TASK DETAILS. Reproduce all of the data that follows, character for character.

GIVEN MATERIAL.
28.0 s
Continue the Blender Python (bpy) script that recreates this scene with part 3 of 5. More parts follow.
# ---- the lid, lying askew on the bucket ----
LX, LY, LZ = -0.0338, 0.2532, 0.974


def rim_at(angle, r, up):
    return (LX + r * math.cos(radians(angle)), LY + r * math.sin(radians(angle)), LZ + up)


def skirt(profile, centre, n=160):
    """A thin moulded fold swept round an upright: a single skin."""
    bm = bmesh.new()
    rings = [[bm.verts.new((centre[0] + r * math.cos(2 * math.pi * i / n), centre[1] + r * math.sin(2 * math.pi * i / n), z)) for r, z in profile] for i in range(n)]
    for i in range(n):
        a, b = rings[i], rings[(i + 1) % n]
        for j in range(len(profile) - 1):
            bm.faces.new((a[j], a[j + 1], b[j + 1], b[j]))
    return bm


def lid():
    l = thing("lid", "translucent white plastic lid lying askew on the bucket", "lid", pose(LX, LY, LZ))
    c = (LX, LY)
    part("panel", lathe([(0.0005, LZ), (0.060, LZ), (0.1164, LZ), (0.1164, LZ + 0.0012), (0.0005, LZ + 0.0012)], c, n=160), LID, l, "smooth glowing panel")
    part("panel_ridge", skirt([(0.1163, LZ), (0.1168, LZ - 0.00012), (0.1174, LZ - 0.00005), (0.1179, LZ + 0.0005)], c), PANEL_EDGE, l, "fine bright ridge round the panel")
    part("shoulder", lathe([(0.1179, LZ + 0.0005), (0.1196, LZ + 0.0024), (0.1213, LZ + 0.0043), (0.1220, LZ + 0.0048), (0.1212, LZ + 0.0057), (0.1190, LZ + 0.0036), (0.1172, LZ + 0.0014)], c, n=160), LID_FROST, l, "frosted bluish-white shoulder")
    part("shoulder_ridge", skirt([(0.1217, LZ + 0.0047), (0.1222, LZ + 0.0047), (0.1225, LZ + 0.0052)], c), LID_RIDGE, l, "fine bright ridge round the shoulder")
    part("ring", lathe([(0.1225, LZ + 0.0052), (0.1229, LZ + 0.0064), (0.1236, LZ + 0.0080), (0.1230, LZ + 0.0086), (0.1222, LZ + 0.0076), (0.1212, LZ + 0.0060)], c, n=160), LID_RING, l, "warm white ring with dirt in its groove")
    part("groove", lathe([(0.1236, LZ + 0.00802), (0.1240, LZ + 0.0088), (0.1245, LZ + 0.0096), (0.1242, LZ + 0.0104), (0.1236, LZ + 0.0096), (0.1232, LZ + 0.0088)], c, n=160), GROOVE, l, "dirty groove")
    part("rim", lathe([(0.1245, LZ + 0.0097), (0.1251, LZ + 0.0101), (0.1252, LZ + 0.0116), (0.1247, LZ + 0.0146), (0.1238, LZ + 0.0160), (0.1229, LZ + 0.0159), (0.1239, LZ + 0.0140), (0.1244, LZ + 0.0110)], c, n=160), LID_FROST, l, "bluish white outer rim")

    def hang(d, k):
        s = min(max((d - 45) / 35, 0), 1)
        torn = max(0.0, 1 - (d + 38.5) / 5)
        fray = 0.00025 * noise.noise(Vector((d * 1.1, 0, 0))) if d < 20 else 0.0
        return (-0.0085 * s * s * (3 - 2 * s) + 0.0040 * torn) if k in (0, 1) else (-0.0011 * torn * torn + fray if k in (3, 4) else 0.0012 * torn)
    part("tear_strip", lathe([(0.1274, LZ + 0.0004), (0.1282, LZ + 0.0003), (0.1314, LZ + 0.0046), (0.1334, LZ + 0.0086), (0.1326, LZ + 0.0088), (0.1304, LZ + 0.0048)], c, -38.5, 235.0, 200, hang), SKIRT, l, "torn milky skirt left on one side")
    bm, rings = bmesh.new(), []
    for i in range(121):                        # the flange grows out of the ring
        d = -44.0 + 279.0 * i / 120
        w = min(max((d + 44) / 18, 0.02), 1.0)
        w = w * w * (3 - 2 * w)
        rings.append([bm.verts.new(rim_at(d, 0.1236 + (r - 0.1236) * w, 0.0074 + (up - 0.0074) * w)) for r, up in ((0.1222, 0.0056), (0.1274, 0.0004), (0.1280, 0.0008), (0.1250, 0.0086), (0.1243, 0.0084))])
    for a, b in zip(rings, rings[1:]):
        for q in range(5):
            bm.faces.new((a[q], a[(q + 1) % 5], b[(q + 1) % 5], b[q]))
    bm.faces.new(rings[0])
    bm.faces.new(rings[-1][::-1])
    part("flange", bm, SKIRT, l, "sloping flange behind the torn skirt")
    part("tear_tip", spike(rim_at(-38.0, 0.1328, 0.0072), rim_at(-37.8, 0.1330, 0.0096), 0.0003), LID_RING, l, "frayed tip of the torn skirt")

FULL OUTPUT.
28.0 s
Continue the Blender Python (bpy) script that recreates this scene with part 3 of 5. More parts follow.
# ---- the lid, lying askew on the bucket ----
LX, LY, LZ = -0.0338, 0.2532, 0.974


def rim_at(angle, r, up):
    return (LX + r * math.cos(radians(angle)), LY + r * math.sin(radians(angle)), LZ + up)


def skirt(profile, centre, n=160):
    """A thin moulded fold swept round an upright: a single skin."""
    bm = bmesh.new()
    rings = [[bm.verts.new((centre[0] + r * math.cos(2 * math.pi * i / n), centre[1] + r * math.sin(2 * math.pi * i / n), z)) for r, z in profile] for i in range(n)]
    for i in range(n):
        a, b = rings[i], rings[(i + 1) % n]
        for j in range(len(profile) - 1):
            bm.faces.new((a[j], a[j + 1], b[j + 1], b[j]))
    return bm


def lid():
    l = thing("lid", "translucent white plastic lid lying askew on the bucket", "lid", pose(LX, LY, LZ))
    c = (LX, LY)
    part("panel", lathe([(0.0005, LZ), (0.060, LZ), (0.1164, LZ), (0.1164, LZ + 0.0012), (0.0005, LZ + 0.0012)], c, n=160), LID, l, "smooth glowing panel")
    part("panel_ridge", skirt([(0.1163, LZ), (0.1168, LZ - 0.00012), (0.1174, LZ - 0.00005), (0.1179, LZ + 0.0005)], c), PANEL_EDGE, l, "fine bright ridge round the panel")
    part("shoulder", lathe([(0.1179, LZ + 0.0005), (0.1196, LZ + 0.0024), (0.1213, LZ + 0.0043), (0.1220, LZ + 0.0048), (0.1212, LZ + 0.0057), (0.1190, LZ + 0.0036), (0.1172, LZ + 0.0014)], c, n=160), LID_FROST, l, "frosted bluish-white shoulder")
    part("shoulder_ridge", skirt([(0.1217, LZ + 0.0047), (0.1222, LZ + 0.0047), (0.1225, LZ + 0.0052)], c), LID_RIDGE, l, "fine bright ridge round the shoulder")
    part("ring", lathe([(0.1225, LZ + 0.0052), (0.1229, LZ + 0.0064), (0.1236, LZ + 0.0080), (0.1230, LZ + 0.0086), (0.1222, LZ + 0.0076), (0.1212, LZ + 0.0060)], c, n=160), LID_RING, l, "warm white ring with dirt in its groove")
    part("groove", lathe([(0.1236, LZ + 0.00802), (0.1240, LZ + 0.0088), (0.1245, LZ + 0.0096), (0.1242, LZ + 0.0104), (0.1236, LZ + 0.0096), (0.1232, LZ + 0.0088)], c, n=160), GROOVE, l, "dirty groove")
    part("rim", lathe([(0.1245, LZ + 0.0097), (0.1251, LZ + 0.0101), (0.1252, LZ + 0.0116), (0.1247, LZ + 0.0146), (0.1238, LZ + 0.0160), (0.1229, LZ + 0.0159), (0.1239, LZ + 0.0140), (0.1244, LZ + 0.0110)], c, n=160), LID_FROST, l, "bluish white outer rim")

    def hang(d, k):
        s = min(max((d - 45) / 35, 0), 1)
        torn = max(0.0, 1 - (d + 38.5) / 5)
        fray = 0.00025 * noise.noise(Vector((d * 1.1, 0, 0))) if d < 20 else 0.0
        return (-0.0085 * s * s * (3 - 2 * s) + 0.0040 * torn) if k in (0, 1) else (-0.0011 * torn * torn + fray if k in (3, 4) else 0.0012 * torn)
    part("tear_strip", lathe([(0.1274, LZ + 0.0004), (0.1282, LZ + 0.0003), (0.1314, LZ + 0.0046), (0.1334, LZ + 0.0086), (0.1326, LZ + 0.0088), (0.1304, LZ + 0.0048)], c, -38.5, 235.0, 200, hang), SKIRT, l, "torn milky skirt left on one side")
    bm, rings = bmesh.new(), []
    for i in range(121):                        # the flange grows out of the ring
        d = -44.0 + 279.0 * i / 120
        w = min(max((d + 44) / 18, 0.02), 1.0)
        w = w * w * (3 - 2 * w)
        rings.append([bm.verts.new(rim_at(d, 0.1236 + (r - 0.1236) * w, 0.0074 + (up - 0.0074) * w)) for r, up in ((0.1222, 0.0056), (0.1274, 0.0004), (0.1280, 0.0008), (0.1250, 0.0086), (0.1243, 0.0084))])
    for a, b in zip(rings, rings[1:]):
        for q in range(5):
            bm.faces.new((a[q], a[(q + 1) % 5], b[(q + 1) % 5], b[q]))
    bm.faces.new(rings[0])
    bm.faces.new(rings[-1][::-1])
    part("flange", bm, SKIRT, l, "sloping flange behind the torn skirt")
    part("tear_tip", spike(rim_at(-38.0, 0.1328, 0.0072), rim_at(-37.8, 0.1330, 0.0096), 0.0003), LID_RING, l, "frayed tip of the torn skirt")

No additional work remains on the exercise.